Grief is more than sadness.
Grief is loving a person so much you would give up your life for them in an instant, but never being given the option.
Grief is grappling with the fact that you couldn’t protect them and wondering if you were good enough to be what they deserved.
Grief is more than sadness – it’s the trauma of the world suddenly looking darker and scarier and wildly unpredictable.
It’s the instability of a shifting identity, strained finances, impossible decisions, rebuilding your life from scratch and wrestling with existential questions that never mattered before. What happens after death? Why am I here and they are not? What’s the purpose of it all?
Grief is more than sadness; it’s suddenly getting lost on a road you’ve driven a million times. It’s being exhausted at simple tasks like cooking a meal or taking out the trash. It’s feeling spacey and forgetful and irritable at everything. It’s being scatterbrained and disorganized and shaking your head and saying “This isn’t me! I’m not like this! Why am I like this?”

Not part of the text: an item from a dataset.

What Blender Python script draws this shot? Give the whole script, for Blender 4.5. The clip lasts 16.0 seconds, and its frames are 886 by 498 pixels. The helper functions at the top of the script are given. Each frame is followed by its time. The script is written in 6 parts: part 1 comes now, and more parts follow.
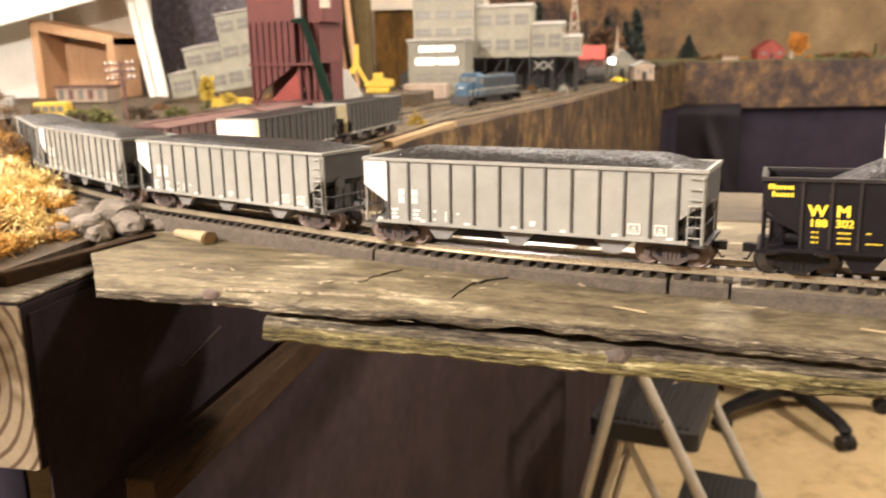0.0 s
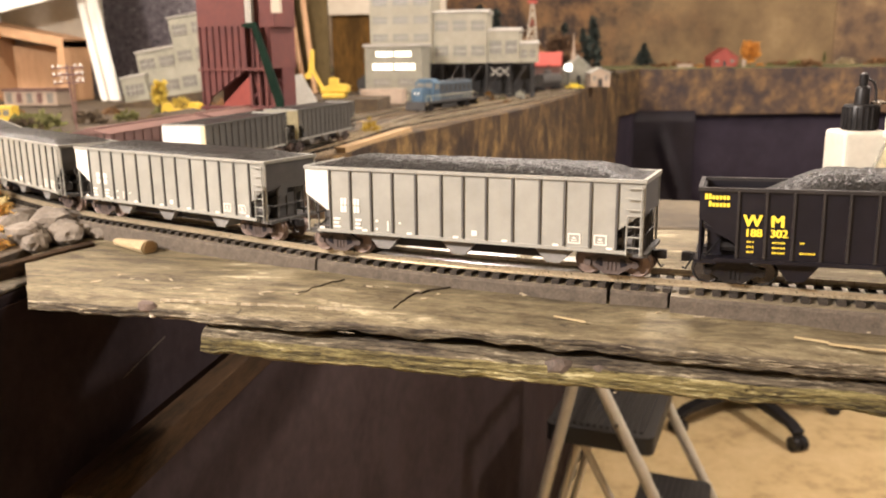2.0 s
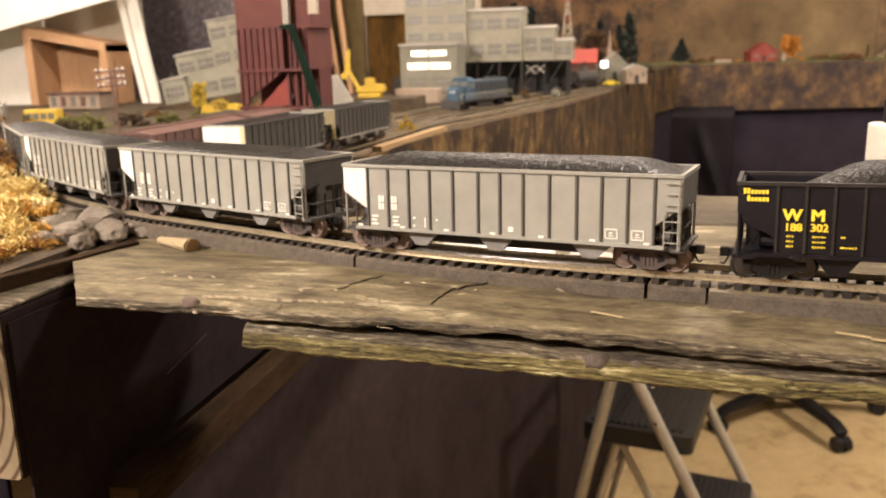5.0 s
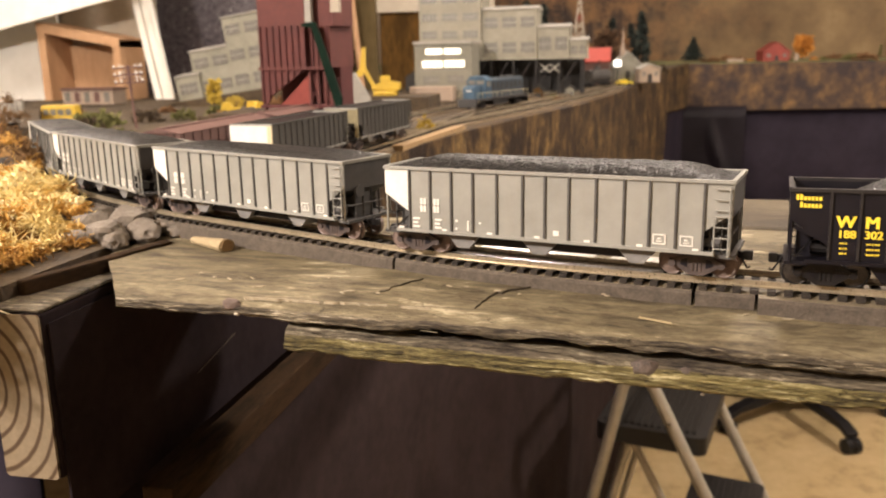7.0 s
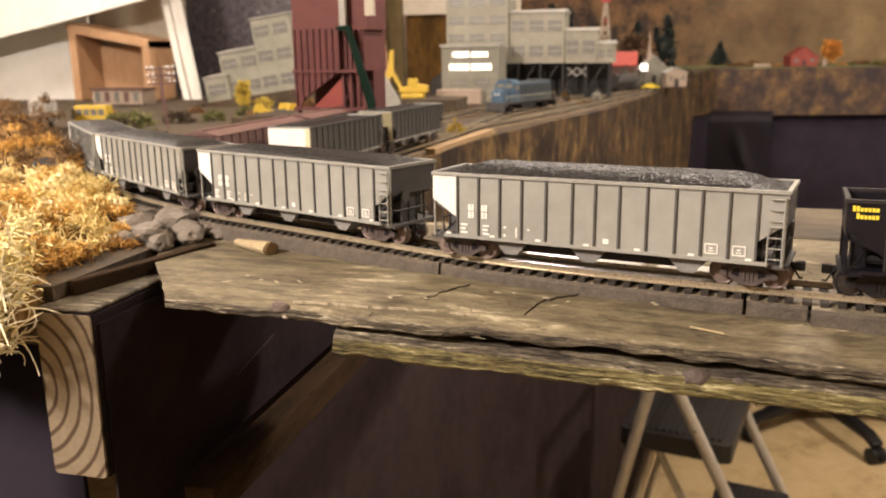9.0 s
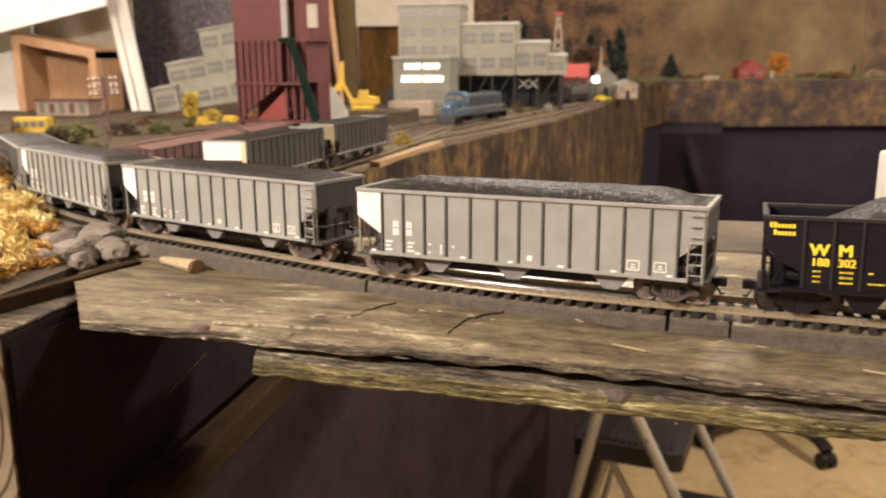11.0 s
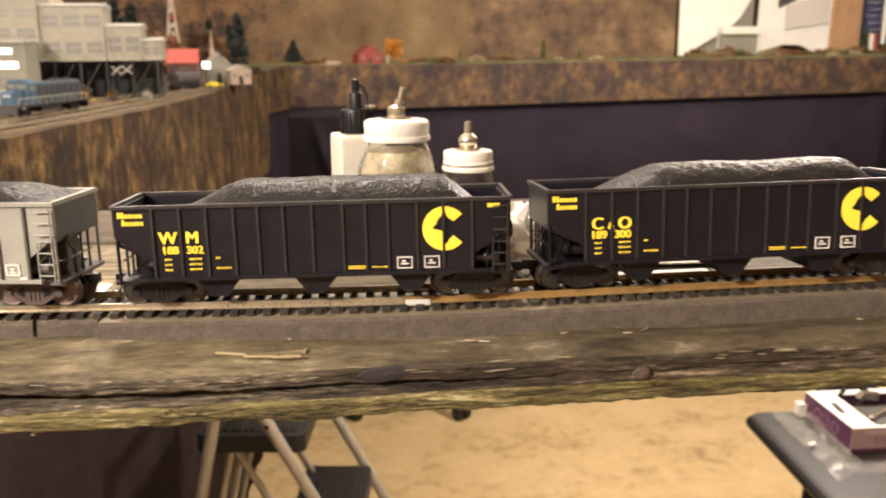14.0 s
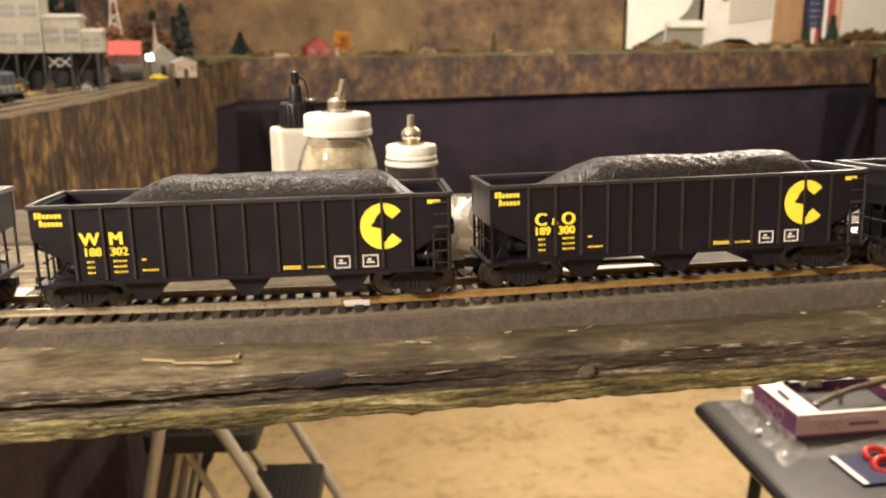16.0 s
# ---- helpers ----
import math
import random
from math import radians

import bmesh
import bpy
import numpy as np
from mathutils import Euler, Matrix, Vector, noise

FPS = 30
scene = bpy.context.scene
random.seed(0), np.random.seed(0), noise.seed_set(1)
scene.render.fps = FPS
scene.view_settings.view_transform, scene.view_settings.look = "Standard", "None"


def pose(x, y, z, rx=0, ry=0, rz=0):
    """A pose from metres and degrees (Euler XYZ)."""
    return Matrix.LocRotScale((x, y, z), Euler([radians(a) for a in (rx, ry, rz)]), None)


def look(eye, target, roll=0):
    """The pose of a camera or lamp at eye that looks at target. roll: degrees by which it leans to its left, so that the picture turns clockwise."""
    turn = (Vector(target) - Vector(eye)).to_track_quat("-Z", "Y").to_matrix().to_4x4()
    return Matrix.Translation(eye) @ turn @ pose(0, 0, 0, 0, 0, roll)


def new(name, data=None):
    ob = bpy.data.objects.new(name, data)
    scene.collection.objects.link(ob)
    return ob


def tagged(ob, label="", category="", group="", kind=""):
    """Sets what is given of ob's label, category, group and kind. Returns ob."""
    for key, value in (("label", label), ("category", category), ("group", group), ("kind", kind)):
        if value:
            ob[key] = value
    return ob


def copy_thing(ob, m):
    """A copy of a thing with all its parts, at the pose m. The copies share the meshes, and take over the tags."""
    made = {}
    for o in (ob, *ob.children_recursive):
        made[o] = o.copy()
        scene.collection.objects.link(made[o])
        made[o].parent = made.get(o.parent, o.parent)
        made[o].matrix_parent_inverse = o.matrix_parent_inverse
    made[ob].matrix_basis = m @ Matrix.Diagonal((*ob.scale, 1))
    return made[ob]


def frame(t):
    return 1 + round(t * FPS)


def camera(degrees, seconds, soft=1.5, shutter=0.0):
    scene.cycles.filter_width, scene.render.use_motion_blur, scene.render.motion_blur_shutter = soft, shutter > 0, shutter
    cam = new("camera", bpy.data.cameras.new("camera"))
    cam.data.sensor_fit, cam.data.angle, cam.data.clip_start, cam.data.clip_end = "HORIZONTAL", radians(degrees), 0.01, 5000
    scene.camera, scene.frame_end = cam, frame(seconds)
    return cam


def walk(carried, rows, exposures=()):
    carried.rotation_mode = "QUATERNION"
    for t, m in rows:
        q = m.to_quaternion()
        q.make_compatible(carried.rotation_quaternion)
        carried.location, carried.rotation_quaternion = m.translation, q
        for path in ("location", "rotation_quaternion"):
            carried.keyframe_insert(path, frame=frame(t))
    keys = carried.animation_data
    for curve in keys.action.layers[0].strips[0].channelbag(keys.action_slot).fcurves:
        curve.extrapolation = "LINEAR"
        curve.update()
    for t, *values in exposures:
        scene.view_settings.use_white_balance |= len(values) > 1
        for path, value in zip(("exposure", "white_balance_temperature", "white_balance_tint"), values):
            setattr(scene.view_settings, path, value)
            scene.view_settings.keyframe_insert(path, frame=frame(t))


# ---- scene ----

It’s wondering if your way of grieving is normal. Its wondering if anything will ever be normal again.
Grief is all the unexpected little day to day differences you couldn’t have prepared for. Switching over to saying “I” instead of “we” and using past tense verbs. It’s finding a piece of their clothing mixed in with your laundry and realizing it’s probably the last time. It’s being nervous about using items they gifted you in case they wear out. It’s having inside jokes no one else understands anymore and holding sacred moments in time that no other living person is witness to. Grief is being madly in love with someone you can’t feel or touch or see. It’s realizing there were future human beings who will never exist now because you didn’t get to have children together.
Grief is more than sadness. It’s sometimes feeling at peace and then instantly feeling guilty for it. It’s coming to a place of acceptance for a moment and then wondering if you’ve betrayed your person.
Grief is having a person who is your entire world but being forced to live as though they’re not. Grief is walking into a room existing as half of a whole but knowing others only see one person. It’s feeling like they can’t fully know you without knowing your person too, but they never will.
Grief is living with an itch that can’t ever be scratched; a constant longing never fulfilled. Grief is wondering how you can possibly survive the next 50 years. It is the horrifying realization of how few of your years will have been shared with them by time you’re old.
Grief is more than sadness – it’s having to speak for your person and represent them and wondering if you are doing them justice. Its needing to make team decisions alone. It’s wondering which of your shared dreams to pursue.
Grief is realizing how much you loved their mind – their deep thoughts and intelligent ideas – wanting to learn from them, but the library burned down.
Grief isn’t just sadness – it’s bravery. It’s waking up every morning and choosing to live in a world devoid of the person who means the most to you. It’s choosing to keep going when you want to join them.
Grief isn’t just the initial loss – it’s all the secondary losses; a domino effect. Its your declining mental health and crumbling optimism; your now-jaded outlook. Its friendships that are lost when people feel too awkward around your grief. Its a hobby you used to love that feels ruined now with no one to share it with and favorite places that just aren’t fun to visit anymore.
Grief is a permanent part of you, a jagged scar, a broken bone that wasn’t set right.
Grief is every happy moment forever penetrated by a little jab of sadness.